As a different tactical team was dispatched to Fayed's warehouse -- where the newly freed nuclear engineer had already rigged the trigger to the nuke -- Jack learned of Curtis' history with Assad, just before Curtis put a gun to Assad's head. The trauma of shooting his colleague sent Jack over the emotional edge as he lay on the manicured grass in a California suburb, looking as lost as he did when he stepped off that Chinese plane four hours ago.
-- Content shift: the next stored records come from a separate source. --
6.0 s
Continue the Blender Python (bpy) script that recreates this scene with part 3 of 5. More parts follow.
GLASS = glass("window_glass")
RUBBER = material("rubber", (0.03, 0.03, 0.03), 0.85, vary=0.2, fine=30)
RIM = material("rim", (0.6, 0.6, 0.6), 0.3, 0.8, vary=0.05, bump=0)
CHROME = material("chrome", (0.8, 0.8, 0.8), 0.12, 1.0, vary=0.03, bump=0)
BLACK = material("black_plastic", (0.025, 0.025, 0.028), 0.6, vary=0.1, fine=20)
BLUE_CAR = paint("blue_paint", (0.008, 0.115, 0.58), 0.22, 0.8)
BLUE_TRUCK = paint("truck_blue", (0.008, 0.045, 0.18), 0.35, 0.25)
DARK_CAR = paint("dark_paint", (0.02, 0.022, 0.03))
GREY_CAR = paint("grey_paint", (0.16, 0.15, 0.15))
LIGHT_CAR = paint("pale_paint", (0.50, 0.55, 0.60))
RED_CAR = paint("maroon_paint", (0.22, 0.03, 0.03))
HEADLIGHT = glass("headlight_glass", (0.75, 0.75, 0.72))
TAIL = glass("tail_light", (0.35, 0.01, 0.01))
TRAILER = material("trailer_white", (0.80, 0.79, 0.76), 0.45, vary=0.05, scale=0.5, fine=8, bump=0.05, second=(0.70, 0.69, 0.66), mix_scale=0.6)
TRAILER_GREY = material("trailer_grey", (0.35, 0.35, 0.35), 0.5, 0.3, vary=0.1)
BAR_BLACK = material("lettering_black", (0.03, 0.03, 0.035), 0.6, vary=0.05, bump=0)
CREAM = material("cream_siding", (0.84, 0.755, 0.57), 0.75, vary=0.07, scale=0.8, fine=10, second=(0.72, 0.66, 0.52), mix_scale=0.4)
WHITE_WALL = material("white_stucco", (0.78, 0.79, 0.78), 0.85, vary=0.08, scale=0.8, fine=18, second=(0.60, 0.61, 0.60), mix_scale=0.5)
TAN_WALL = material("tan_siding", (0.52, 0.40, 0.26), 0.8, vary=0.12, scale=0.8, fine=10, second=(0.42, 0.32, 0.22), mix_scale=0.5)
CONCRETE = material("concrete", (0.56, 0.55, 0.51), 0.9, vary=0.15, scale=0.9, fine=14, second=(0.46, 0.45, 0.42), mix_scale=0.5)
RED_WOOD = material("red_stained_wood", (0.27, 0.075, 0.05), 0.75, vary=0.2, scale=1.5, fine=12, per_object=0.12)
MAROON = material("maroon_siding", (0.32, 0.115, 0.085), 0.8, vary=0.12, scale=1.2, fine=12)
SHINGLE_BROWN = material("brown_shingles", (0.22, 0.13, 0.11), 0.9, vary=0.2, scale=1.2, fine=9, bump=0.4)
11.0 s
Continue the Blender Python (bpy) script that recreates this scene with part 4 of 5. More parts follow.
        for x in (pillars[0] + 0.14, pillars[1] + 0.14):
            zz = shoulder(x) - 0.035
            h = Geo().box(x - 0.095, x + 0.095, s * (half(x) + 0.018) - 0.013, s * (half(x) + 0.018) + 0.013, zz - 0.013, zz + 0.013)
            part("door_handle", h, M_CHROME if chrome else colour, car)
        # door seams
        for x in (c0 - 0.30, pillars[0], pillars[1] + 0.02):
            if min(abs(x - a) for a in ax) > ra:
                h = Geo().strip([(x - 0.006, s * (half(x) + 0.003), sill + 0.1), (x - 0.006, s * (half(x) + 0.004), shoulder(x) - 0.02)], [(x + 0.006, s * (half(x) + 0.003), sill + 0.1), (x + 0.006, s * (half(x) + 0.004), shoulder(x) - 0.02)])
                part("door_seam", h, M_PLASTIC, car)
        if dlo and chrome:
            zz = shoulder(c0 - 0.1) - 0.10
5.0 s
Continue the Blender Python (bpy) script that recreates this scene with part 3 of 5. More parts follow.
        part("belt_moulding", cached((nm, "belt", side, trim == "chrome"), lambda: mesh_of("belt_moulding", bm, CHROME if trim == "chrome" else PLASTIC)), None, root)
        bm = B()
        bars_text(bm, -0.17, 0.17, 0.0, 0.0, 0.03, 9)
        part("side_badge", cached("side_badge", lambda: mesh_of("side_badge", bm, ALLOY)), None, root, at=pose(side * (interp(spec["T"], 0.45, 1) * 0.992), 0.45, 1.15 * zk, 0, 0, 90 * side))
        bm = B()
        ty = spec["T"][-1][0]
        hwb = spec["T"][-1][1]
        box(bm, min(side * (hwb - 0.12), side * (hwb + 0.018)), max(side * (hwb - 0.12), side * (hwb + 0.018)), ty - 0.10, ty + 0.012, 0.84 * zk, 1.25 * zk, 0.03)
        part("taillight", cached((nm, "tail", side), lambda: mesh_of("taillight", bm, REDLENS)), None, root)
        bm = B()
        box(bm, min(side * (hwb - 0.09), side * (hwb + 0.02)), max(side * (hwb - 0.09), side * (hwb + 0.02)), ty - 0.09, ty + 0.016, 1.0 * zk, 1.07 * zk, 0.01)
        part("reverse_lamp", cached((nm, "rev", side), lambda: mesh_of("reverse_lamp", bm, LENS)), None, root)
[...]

Minutes later, President Palmer and staff, as well as agents from CTU-Los Angeles, were watching a live feed as their team invaded the Fayed warehouse. And the terrorists detonated the nuke. While everyone stood there watching their monitors, mouths agape, CTU analyst Nadia Yassir translated an Arabic phrase some of the detainees in a federal lock-up facility in Washington, D.C. had been overheard uttering. It translated to "five visitors," visitors being code for weapons.

Whew!

Other story lines:

Sandra Palmer, the President's sister and attorney for the Islamic American Alliance (IAA), was freed from federal custody after she intentionally erased personnel files for her organization that the FBI wanted. But her boyfriend, Walid Al-Rezani, the head of IAA, remained in custody with other suspected terrorists. It was Walid (who I keep thinking of as Geena Davis' chief of staff from Commander in Chief) who overheard the "five visitors" phrase.

A trio of CTUers -- Chloe O'Brian, her ex Morris and analyst Milo -- had a love triangle goin' on in the midst of the insanity. At least we finally learned why Morris and Milo were acting like children in a schoolyard spat. Morris was jealous that Chloe had gone out with Milo a few years ago. When Chloe called them both on it, the bickering stopped. At least for the time being.

And yes, several folks posted comments to my season premiere post saying that I didn't mention that presidential adviser Karen Hayes and Buchanan were now married, but living on separate coasts. How this will play out in the overall story, I don't know. Remains to be seen.

So, the moral of the first four episodes? Never trust those terrorist dudes, unless of course one has been dubbed a "good" terrorist. Then it's apparently okay.